◆ **Source excerpt**:
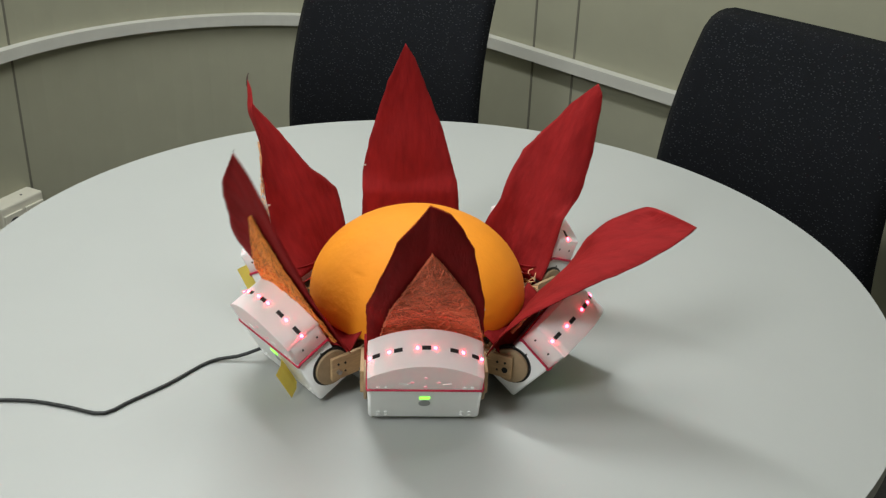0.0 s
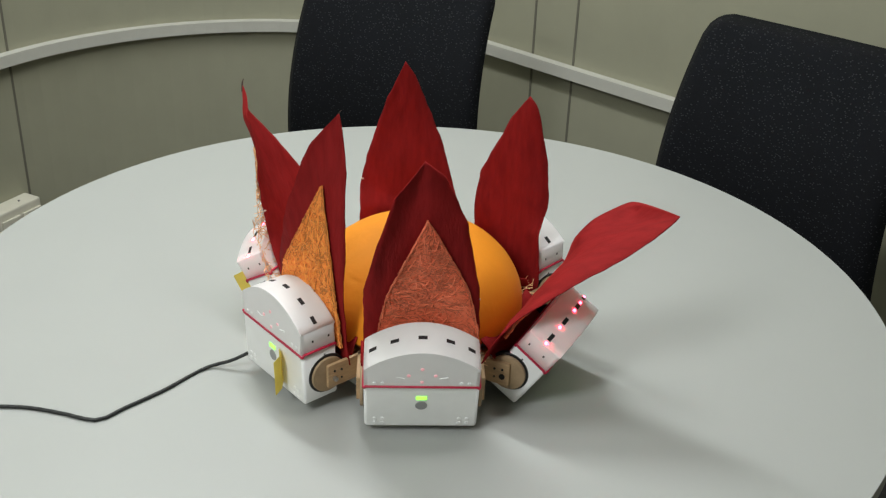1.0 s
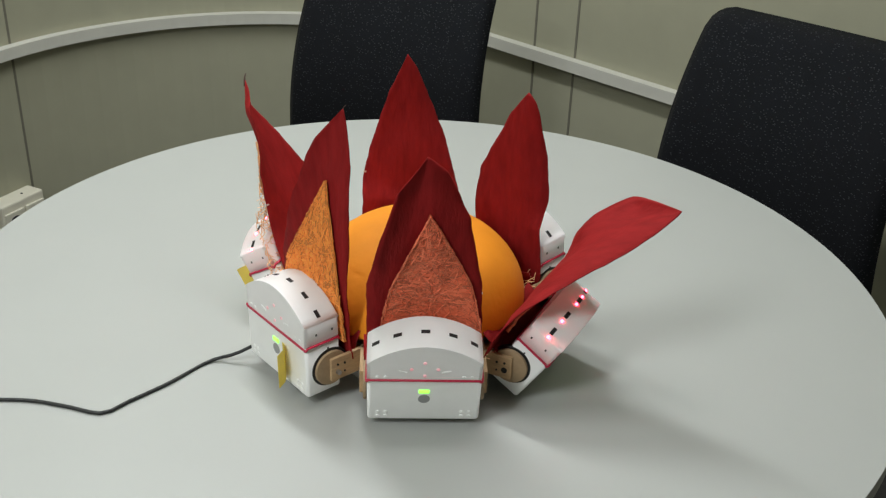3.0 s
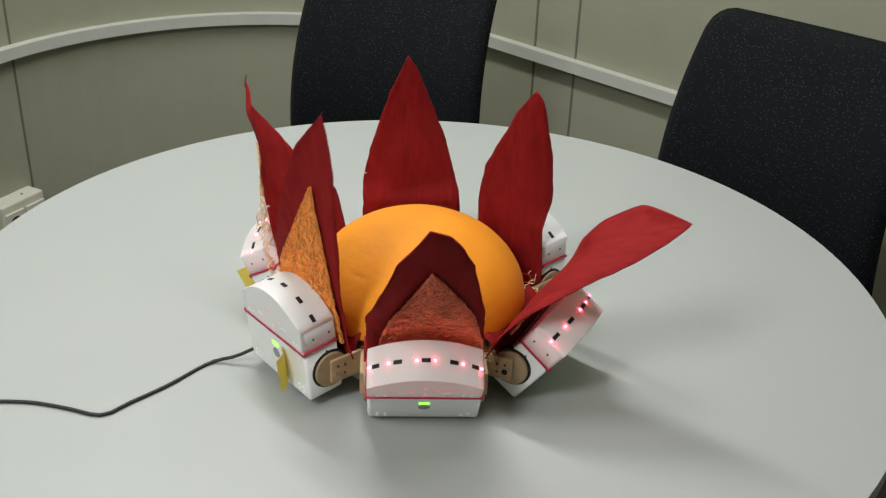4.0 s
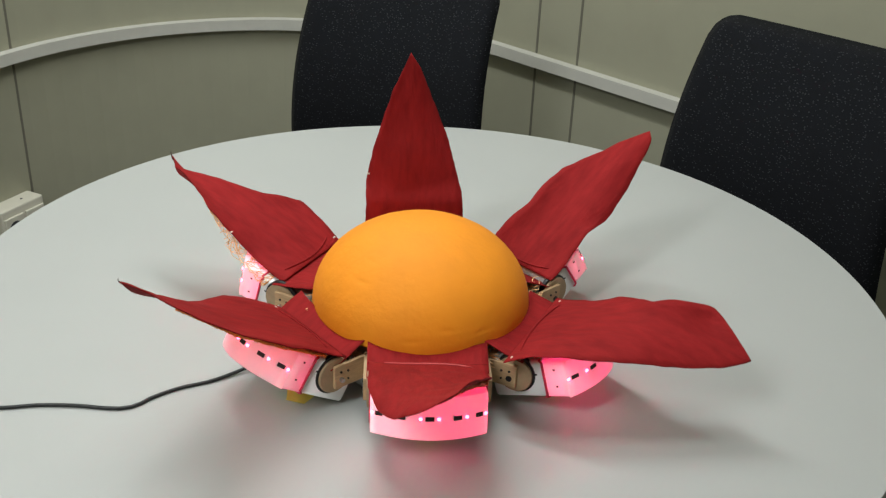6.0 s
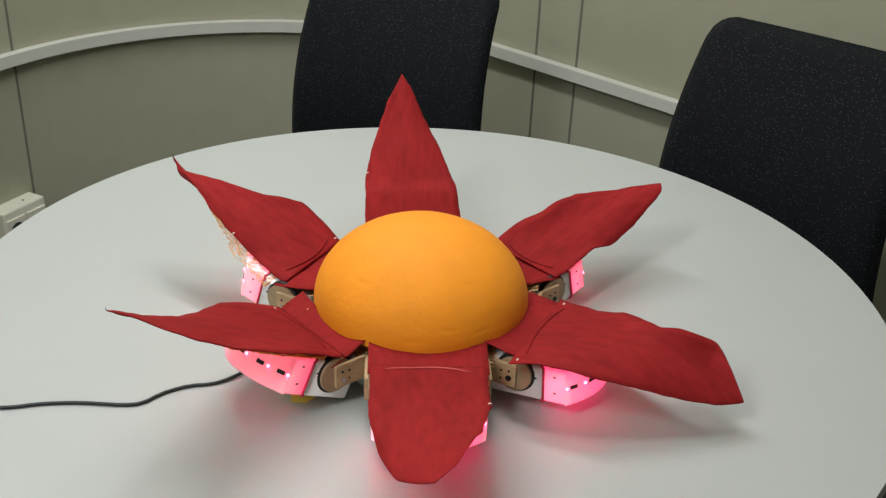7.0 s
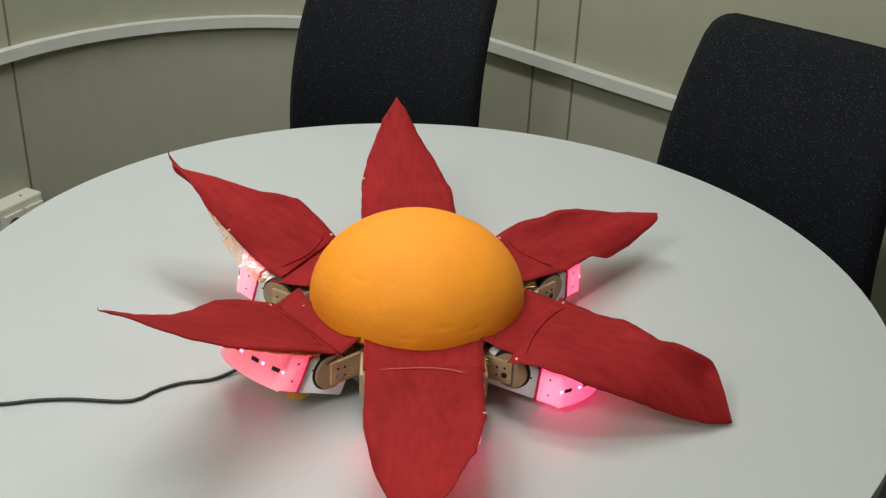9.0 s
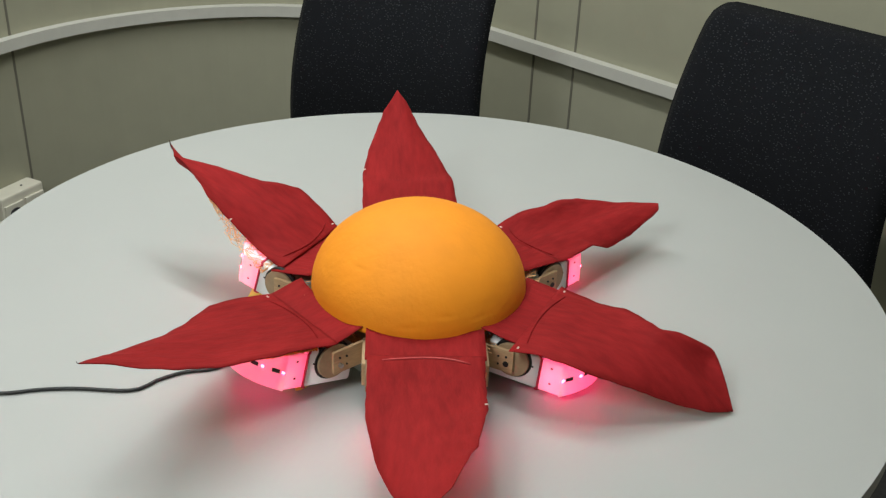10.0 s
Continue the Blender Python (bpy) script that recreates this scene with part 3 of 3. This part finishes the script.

◆ **Request**: Transcribe all of the material exactly, leaving out whatever pictures it contains.

◆ **Answer below**:
0.0 s
1.0 s
3.0 s
4.0 s
6.0 s
7.0 s
9.0 s
10.0 s
Continue the Blender Python (bpy) script that recreates this scene with part 3 of 3. This part finishes the script.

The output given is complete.